Styled by Mercy Sang
James J Robinson

Encounter

Geraldine Viswanathan Would Love To Be A Rising Star Until She Dies

The Drive-Away Dolls actor has been at it for a while, but she likes a slow burn.

by Chelsea Peng

On an upper floor of the Crosby Street Hotel, a suite has been converted into the Drive-Away Dolls command center. Various publicists and their underlings clack away on laptops as I watch, on a split TV screen, members of the Australasian press interview Geraldine Viswanathan.

Several of them ask about her status as a “rising star,” a label the Bad Education and Blockers actor has good-naturedly embraced in past interviews — as she does again this February afternoon. But later — after she walks into a smaller hotel room wearing a cat-print T-shirt from Tory Burch’s Melrose shop and eating one of the mini cookies from the command center — she turns contemplative when I ask what has to happen for her to feel like she’s finally transcended that title.

“I wonder what it feels like to be Emma Stone or Jennifer Lawrence or someone who’s just like, ‘Everybody wants to work with me. I can do whatever I want,’” she tells NYLON as we sit opposite each other in tufted armchairs. “And as someone who wants to make my own stuff as well, being synonymous with a taste or sensibility. At the moment, I'm trying to feel settled so I can go and do that. [Being an actor] can be so uncomfortable and there's no job security, so I think it would just feel nice to feel more secure.”

But at the same time, Viswanathan says she’d “love to be ‘rising’ until I die.” “I did hear an older woman in the industry say, ‘Well, you're either rising or you're dead as a woman — so you'd rather be rising, babe.’" And in many ways, she is. She’s starring in the upcoming Marvel film Thunderbolts. She recently bought a place in Sydney with a storefront for her and her sister, who’s a fashion designer. (She’s between Sydney, New York, and LA right now.) And days before, she sat front row at Tory Burch next to Natasha Lyonne, who once said, “This is the future right here” to Viswanathan when she was at an awards show with Molly Gordon, Rachel Sennott, and Patti Harrison.

Not that Viswanathan imagined any of this. “All the best stuff that's happened in my life, I wouldn't have been able to manifest necessarily,” she says. “I know Margaret [Qualley, Viswanathan’s Dolls co-star] kind of manifested this.
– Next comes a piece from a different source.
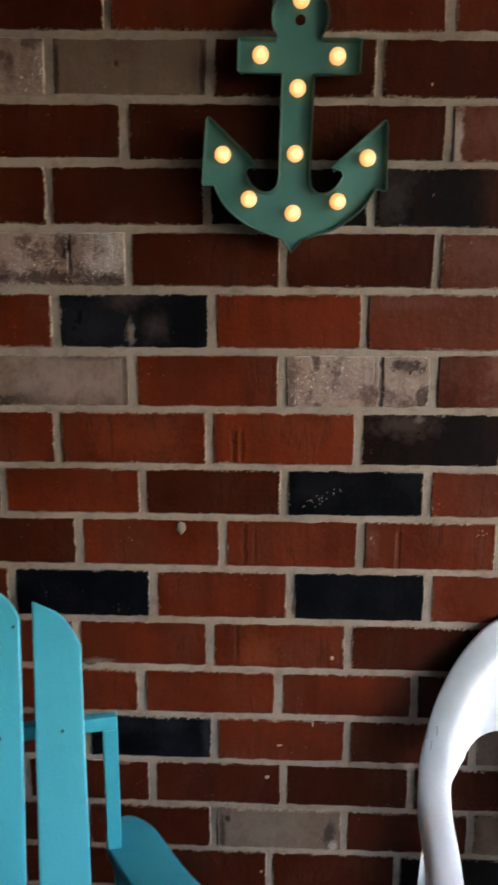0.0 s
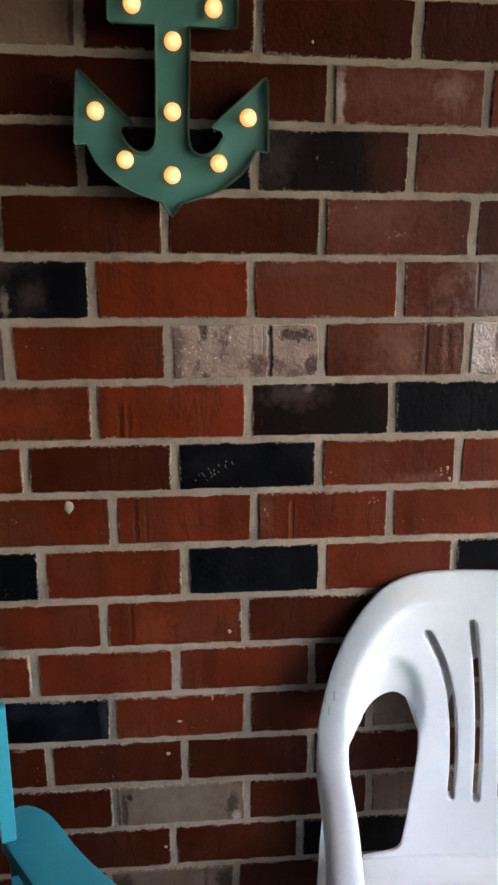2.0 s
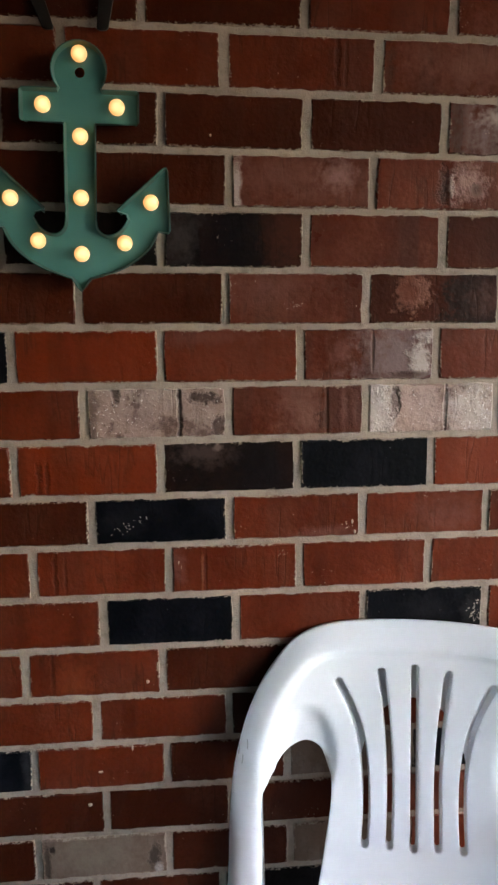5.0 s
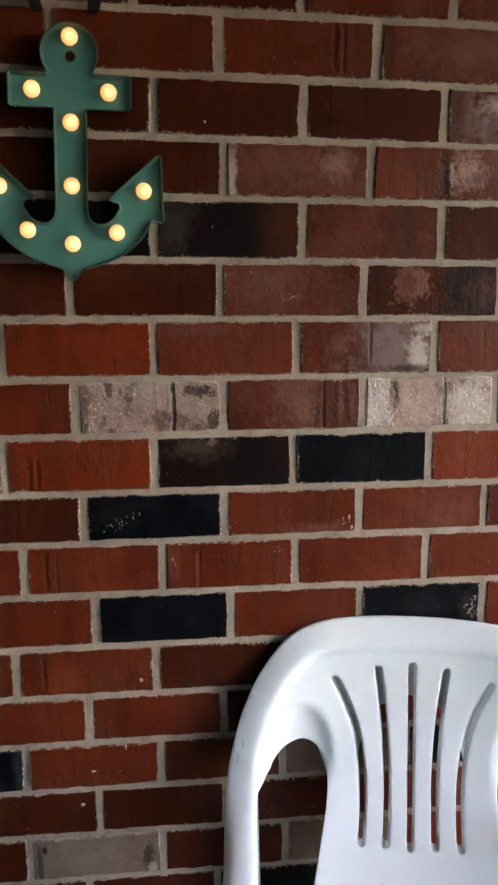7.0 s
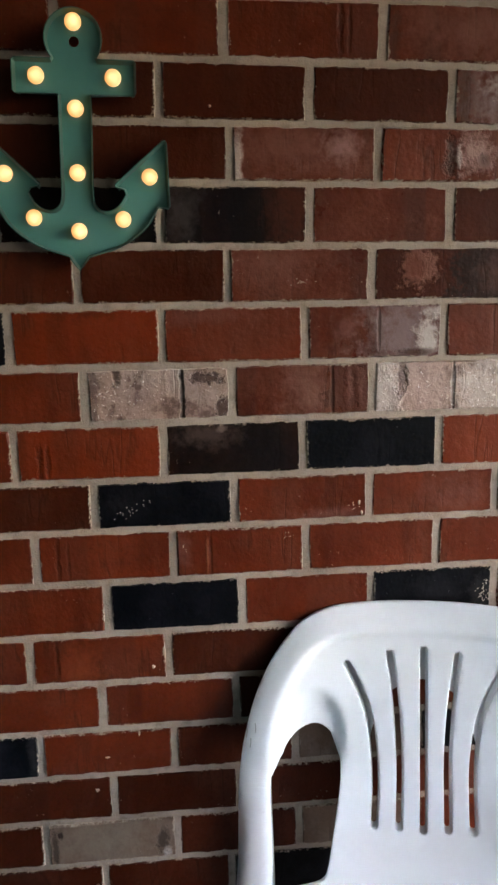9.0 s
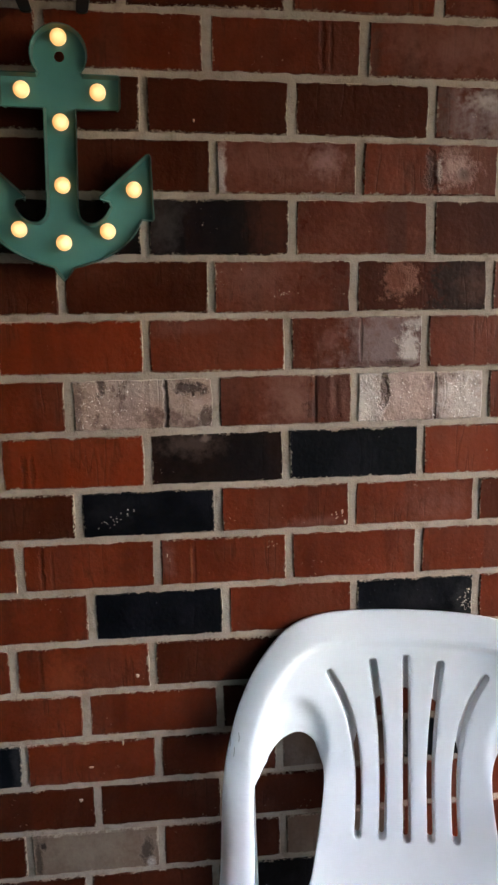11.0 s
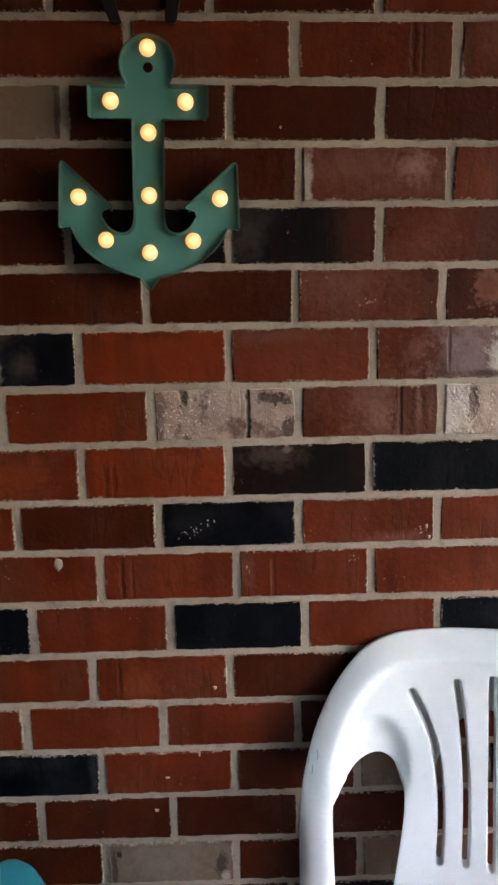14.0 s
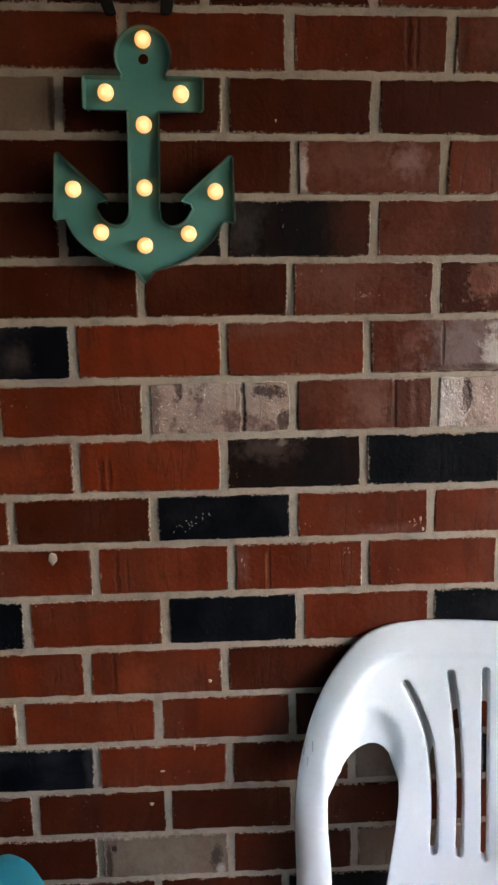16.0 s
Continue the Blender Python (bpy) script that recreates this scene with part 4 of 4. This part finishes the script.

She was like, ‘I want to do a Coen movie that's like Planes, Trains, and Automobiles.’ I feel like it's the Australian in me where it's always like, ‘You wouldn't dare say you could be in an Ethan Coen movie.’”

I feel like it's the Australian in me where it's always like, ‘You wouldn't dare say you could be in an Ethan Coen movie.’

That self-deprecation comes in again when she calls herself “just a little drama freak” watching her For You page come to life at Fashion Week — and when I ask about the origin of her name, which is the hottest topic of conversation on the uncharacteristically respectful Reddit thread dedicated to her. (Also popular: her “stunning” American accent and how she held her own opposite Daniel Radcliffe in Miracle Workers: End Times.) She says she thinks it’s because her mother’s side of the family loves Charlie Chaplin, who chose Geraldine for one of his own daughters — or because her parents met in Paris. “My mom is Swiss German, and when she says it, it's like Geraldine,” she says. But when she demonstrates how she pronounces her own name having grown up in Australia, she puts on what I can only describe as a bogan voice — the better to prove that “the Parisian flair has sort of left.”

She momentarily switches to another hammy tone to reveal her sun sign (Gemini) to jokingly explain how she navigates living in multiple cities and being on set (next stop: Atlanta). Building “so many different little realities” is a skill she has, Viswanathan says, but she’s ready for some more permanence. That could look like opening a shop with her sister — or maybe moving her stuff out of a storage unit in LA. “I am an achiever and a go-getter,” she says, “but I also want to be cozy and comfy and happy and warm.”

She could also use some sleep after having appeared on The Kelly Clarkson Show and Late Night with Seth Meyers yesterday, with 10 minutes in between. As we wait for the elevator so she can head back to her own hotel, we admire a photo collage of dogs hung by the call buttons. “That one’s you,” her publicist says of a grinning pup, his ears flapping in the wind, happy to be on his way home.